A key feature of the legal services market is the existence of channels to customers. Often sophisticated buyers such as banks, or government establish panels of providers – a selected pool to whom work will be offered. For example: “A consortium of local authorities have come together to set up a panel of lawyers from whom they will buy legal services….. The panel will be in place for a minimum of four years, with an option to extend for a further three. The consortium has negotiated discounted rates with the panel firms, with further discounts in return for providing a certain volume of work across a wide range of areas. In addition, panel firms will provide ‘added-value’ services, such as training, to consortium members. 26 firms and legal departments on the panel were chosen on a combination of quality of work, price, range of work and overall quality of the tender. More than 80 firms originally responded to the consortium’s request for proposal. Kent and Essex legal teams win places on new ‘outer London’ consortium panel.”3 

One piece of research on City solicitor law firms found that the use of panels was much more widespread than in the past with, “Financial institutions, especially banks, and the largest corporations were the types of clients that were seen as both most commonly using panels and also having the most complicated panel arrangements which reflected their overall legal spend. Government bodies were also seen to be increasingly using panels.”4

For markets where referral fees are common, the approach, “for profit-maximising strategy for solicitor firms is to incur their own costs up to the point where marginal expenditure required to gain the next case is equal to the marginal value (i.e., the referral fee) that they can obtain. In this way solicitor firms maximise their total profits.”5

For some sectors of the legal services market, such as personal injury and conveyancing, competition has been increased due to previous reforms. One study reports: “In conveyancing: solicitors firms, threatened with outside competition in the late 80s, cut their prices and began to compete with each other. Fixed price conveyancing was offered and the relaxation of the profession‘s advertising bans enabled consumers to shop around in a meaningful way on price (hourly rates, the previous base of any competition, provided no means of ascertaining the actual price). The substantial reduction in profits that would have been expected as a result of this price cutting was offset by the property market picking up with sufficient vigour to shield the profession from the worst effects of its reduced margins. Prices were set in a more fixed and transparent way but by reference to (rising) house prices. New entrants into the market, notably licensed conveyancers, were rather thin on the ground and have not challenged the dominant position of the solicitors’ profession.”6

The challenge to the professions monopoly position has not come from alternative providers but from purchasers: financial institutions have for some time exerted a powerful influence as referrers of work, able to insist on reduced prices from shrinking panels of higher-volume producers often referred to as conveyancing factories’ (with persistent allegations that volume and price is achieved at the expense of quality).”7

This same research reported that “some work had even been tendered through Dutch auctions, while for other work the client may set the particular price that will be allowed for work and law firms can determine whether or not they want to be on the panel for that particular type of work at that particular price”.

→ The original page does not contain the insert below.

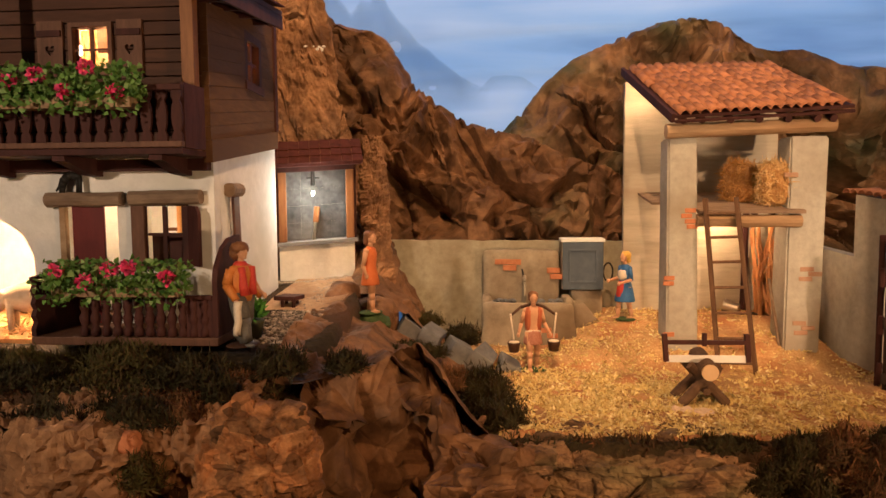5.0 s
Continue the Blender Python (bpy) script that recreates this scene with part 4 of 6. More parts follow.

Barristers compete with each other both intra and inter Chambers. In addition, barristers compete with solicitor advocates who have had rights of audience since the Courts and Legal Services Act 1990.8

In terms of how solicitor firms compete for work, there is some limited information on two areas of legal services provided by solicitors firms:

  • Legal aid: Legal aid firms bid for contracts to undertake legal aid work in different categories of law, usually every three years. They are assessed against a range of service and capacity criteria, such as office locations, ability to offer a range of services. They are not currently assessed on price, as all rates of pay are set by the Legal Services Commission, as opposed to though price competitive tendering. Contracts allow providers to undertake a set number of cases, reviewed at least annually. Since 2000 a firm without a legal aid contract cannot undertake legal aid work.9
  • City: Among City solicitor firms, research suggests10that competition is largely based on:
    • Reputation – either of the firm, a practice area, or an individual. Membership of one of the different city firms groupings enhances reputation. There are some high profile, highly valuable and complex pieces of work for which only the Magic Circle firms would be considered sufficiently high quality to do the work. The role of the legal directories such as Legal 500 and Chambers were also seen as important ways of conveying reputation to potential clients.
    • Panel membership –  “clients use panels as way of providing a firm with a large volume of work for reduced fees. Prices are key but other factors such as provision of secondees to the clients firm, and or training of in house legal teams can also be important.”
    • Price – “Even for repeat business for existing clients, it is increasingly common for firms to have to compete against other firms for particular pieces of work. For example, submitting formal tenders or attending a beauty parade would be typical”.